It's raining DNA hallelujah

Common Vetch

Rosebay Willow Herb

Broad leaved Dock

The fact that ‘Wild Flowers’ are so called tells us a lot about the way we view nature.  They are named after the part which appeals to us aesthetically.  I think they should be  renamed  ‘Wild  Seeds.’  I can imagine our early ancestors would have been a lot more  interested in this, possibly edible,  part of the plant.

To the plant this is  the business end of the year – the time when it makes copies of itself. It also makes means of dispersing these copies. Hence the ‘possibly edible’ part - some plants bribing other organisms to act as their couriers – “here’s a juicy blackberry for you if carry these mini-me’s down to the bottom of the hill”.


Himalayn Balsam

Over the last  couple of weeks, on my patch walks,  I’ve been marveling at the variety and sheer abundance of these seedheads.  A windy day transformed a field full of thistles into a downy blizzard. Berries have been ripening – an ‘eat-me’ advertising campaign. Himalayan Balsam has been setting seed booby traps – ready to turn bazooka at the slightest touch.
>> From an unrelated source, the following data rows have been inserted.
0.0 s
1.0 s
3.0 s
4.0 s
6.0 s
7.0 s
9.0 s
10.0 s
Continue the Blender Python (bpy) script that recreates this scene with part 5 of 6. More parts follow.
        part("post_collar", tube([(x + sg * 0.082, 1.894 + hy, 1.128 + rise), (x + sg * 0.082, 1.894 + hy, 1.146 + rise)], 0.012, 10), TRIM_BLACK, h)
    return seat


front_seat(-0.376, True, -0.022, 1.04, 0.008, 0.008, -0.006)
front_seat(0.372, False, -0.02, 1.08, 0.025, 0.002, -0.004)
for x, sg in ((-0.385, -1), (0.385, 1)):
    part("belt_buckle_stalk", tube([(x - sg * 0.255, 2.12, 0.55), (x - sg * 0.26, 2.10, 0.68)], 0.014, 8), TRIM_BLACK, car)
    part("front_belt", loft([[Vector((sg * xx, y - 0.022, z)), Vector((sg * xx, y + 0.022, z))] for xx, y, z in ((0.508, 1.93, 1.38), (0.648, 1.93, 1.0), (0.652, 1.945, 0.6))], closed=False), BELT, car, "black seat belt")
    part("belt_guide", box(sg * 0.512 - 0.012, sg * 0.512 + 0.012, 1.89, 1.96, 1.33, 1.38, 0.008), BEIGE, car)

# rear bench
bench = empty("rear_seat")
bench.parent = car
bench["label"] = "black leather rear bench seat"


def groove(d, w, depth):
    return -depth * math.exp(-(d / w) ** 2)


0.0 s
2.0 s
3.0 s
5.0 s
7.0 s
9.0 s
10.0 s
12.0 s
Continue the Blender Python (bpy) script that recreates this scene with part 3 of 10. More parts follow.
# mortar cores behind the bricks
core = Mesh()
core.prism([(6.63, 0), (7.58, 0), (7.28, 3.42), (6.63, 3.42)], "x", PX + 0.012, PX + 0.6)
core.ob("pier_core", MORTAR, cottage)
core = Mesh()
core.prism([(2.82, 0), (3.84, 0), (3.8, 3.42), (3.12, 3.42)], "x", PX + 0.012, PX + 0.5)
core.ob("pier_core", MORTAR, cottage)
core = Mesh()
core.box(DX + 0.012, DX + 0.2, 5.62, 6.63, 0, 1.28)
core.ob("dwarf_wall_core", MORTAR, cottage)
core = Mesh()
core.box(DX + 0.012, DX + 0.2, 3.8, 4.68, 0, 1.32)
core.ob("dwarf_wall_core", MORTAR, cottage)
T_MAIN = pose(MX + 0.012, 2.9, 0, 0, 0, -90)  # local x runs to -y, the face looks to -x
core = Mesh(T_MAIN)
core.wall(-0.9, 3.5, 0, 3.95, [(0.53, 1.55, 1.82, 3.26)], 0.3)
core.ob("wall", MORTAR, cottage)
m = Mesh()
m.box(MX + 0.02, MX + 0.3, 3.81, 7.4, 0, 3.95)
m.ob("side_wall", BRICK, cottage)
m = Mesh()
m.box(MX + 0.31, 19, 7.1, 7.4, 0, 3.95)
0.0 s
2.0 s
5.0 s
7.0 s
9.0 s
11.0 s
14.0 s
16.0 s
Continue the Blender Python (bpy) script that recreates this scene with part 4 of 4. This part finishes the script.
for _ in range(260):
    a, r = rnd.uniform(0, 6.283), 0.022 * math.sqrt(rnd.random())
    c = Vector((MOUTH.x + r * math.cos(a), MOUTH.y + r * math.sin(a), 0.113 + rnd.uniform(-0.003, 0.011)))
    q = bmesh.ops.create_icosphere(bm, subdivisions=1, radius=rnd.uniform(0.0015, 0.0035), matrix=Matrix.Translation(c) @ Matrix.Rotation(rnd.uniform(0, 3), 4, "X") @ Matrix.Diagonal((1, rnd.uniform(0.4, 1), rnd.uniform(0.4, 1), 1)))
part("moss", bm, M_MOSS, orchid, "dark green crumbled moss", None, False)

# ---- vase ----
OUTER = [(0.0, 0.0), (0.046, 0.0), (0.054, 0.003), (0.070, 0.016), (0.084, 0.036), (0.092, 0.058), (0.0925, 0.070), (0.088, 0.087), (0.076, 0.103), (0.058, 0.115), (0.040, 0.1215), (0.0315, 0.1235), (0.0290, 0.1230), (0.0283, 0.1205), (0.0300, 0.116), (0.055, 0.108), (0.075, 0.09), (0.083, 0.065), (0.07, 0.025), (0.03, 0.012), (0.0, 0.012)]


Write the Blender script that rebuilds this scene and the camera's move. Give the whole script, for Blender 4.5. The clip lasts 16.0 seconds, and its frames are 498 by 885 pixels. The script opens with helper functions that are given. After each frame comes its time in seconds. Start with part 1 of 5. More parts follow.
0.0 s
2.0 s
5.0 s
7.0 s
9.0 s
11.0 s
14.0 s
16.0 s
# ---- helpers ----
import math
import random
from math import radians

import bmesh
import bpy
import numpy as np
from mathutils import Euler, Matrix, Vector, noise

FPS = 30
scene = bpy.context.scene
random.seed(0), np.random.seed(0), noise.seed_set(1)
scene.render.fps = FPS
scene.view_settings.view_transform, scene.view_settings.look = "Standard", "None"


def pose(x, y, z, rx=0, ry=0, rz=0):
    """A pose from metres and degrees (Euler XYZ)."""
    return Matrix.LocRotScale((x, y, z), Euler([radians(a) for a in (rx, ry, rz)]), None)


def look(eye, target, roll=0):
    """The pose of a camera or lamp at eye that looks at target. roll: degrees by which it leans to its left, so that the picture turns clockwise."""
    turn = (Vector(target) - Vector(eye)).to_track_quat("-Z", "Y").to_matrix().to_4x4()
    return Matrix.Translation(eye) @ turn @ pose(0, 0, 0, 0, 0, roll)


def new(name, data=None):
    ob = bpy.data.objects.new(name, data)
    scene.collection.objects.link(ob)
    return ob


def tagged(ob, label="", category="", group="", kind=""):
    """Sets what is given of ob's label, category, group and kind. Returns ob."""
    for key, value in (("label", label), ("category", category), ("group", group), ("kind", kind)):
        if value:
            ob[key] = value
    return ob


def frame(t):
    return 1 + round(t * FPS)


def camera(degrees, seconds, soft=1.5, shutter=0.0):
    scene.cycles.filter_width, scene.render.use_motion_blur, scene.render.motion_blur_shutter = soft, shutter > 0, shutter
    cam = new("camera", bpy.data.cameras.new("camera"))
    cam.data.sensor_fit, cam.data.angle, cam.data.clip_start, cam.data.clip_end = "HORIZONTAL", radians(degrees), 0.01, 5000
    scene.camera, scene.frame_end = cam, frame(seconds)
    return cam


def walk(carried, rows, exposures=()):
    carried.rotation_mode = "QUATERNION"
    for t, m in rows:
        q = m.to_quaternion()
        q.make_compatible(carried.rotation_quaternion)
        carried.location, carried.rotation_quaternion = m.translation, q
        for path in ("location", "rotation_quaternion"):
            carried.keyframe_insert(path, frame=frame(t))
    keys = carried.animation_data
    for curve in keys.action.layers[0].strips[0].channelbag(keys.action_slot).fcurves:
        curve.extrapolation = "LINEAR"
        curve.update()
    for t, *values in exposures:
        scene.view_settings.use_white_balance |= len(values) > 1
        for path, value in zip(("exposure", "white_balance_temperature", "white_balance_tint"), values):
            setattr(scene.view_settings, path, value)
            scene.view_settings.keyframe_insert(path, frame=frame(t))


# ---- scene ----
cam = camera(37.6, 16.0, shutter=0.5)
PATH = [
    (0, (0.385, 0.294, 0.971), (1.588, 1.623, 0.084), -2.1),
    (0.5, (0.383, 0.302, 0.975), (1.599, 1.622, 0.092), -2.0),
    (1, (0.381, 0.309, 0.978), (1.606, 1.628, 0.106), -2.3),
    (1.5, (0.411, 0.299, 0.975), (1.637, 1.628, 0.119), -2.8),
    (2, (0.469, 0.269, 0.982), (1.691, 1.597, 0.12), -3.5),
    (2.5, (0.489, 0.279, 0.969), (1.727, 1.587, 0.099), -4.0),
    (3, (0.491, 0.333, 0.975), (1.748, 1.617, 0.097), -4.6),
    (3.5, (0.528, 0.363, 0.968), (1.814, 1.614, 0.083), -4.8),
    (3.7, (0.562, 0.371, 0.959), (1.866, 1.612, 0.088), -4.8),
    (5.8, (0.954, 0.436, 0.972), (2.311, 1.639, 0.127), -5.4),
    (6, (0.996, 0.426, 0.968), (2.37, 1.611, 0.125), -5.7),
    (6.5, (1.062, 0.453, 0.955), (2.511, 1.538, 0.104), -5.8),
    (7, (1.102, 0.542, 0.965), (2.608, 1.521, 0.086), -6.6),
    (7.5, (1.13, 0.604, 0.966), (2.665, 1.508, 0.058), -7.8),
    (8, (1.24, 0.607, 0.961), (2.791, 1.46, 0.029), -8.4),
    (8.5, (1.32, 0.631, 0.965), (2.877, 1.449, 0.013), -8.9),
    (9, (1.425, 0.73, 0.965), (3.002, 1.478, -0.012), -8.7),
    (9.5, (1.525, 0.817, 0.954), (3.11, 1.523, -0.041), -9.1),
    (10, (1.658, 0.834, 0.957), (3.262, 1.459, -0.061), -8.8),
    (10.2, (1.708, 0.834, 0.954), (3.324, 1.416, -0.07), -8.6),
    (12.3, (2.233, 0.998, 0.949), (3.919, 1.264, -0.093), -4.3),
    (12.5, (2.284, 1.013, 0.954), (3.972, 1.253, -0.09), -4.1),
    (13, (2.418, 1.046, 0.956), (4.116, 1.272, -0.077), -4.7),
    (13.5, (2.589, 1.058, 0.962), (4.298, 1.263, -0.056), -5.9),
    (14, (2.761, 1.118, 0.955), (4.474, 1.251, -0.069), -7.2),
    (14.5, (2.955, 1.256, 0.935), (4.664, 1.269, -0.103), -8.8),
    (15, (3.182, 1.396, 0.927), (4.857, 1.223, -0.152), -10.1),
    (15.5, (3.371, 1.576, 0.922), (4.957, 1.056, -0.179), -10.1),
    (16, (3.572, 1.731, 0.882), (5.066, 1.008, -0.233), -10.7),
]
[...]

It’s not just members of patch’s plant community that have been busy scattering their genes. A few weeks ago the swarms of  flying ants were testament to the biological  prime directive – ‘go forth and multiply’.

It’s been raining DNA. Those thistle seeds  (so good at dispersing, that they manage to find their way to the upstairs bathroom)  are tiny  instruction manuals – ‘this is how to make a thistle.’ The urge, the impetus to do this, is so strong it’s as  if the patch has exploded – one great stretch of  genetic code.


Hairy Tare

Yellow Flag Iris

A Swarn of flying ants is just as much a 'blizzard of DNA' as the plant version


Broom seed pod - the white hairs give it a fantastic fringed effect

Recent Patch Sightings
28/9 - Rare Moth - Blastobasis rebeli (my second in garden & 5th for Lancs)
1/9 - Juvenile Chiffchaff in the garden do its ' crazy thing '
5/9 - Moths Pinion-streaked snout (new) and Dusky Thorn (new)
6/9 - Ichneumon wasp Macrocentrus bicolor
7/9 - Moths Ypsolopha sequella (new) Mompha locupletella (new) Black Rustic moth 13/9 - New fly - Geomyza tripunctata
16/9 - Birch Sheild bug
17/9 - Pink-footed Goose 110 south - early arrival

Birch Shieldbug (Elasmostethus intersinctus)

Dusky Thorn

*‘It’s been raining DNA’ is a phrased borrowed  phrase from Richard Dawkin’s book 'The Blind Watchmaker'.
** My patch walks have also been punctuated by my trying to get seedhead photographs from below, for no better reason than the fact that it’s view you don’t normally see and also it puts them centre stage.  

It’s a question of scale - a Redwood Tree is majestic – from down here a  Hogweed seedhead on a tall stem appears almost a striking.

Together these photographs form a 'Vole’s Guide to the Seedheads of Britain'.  The voles, along with other small mamals, seem to be massively under-resourced in this area.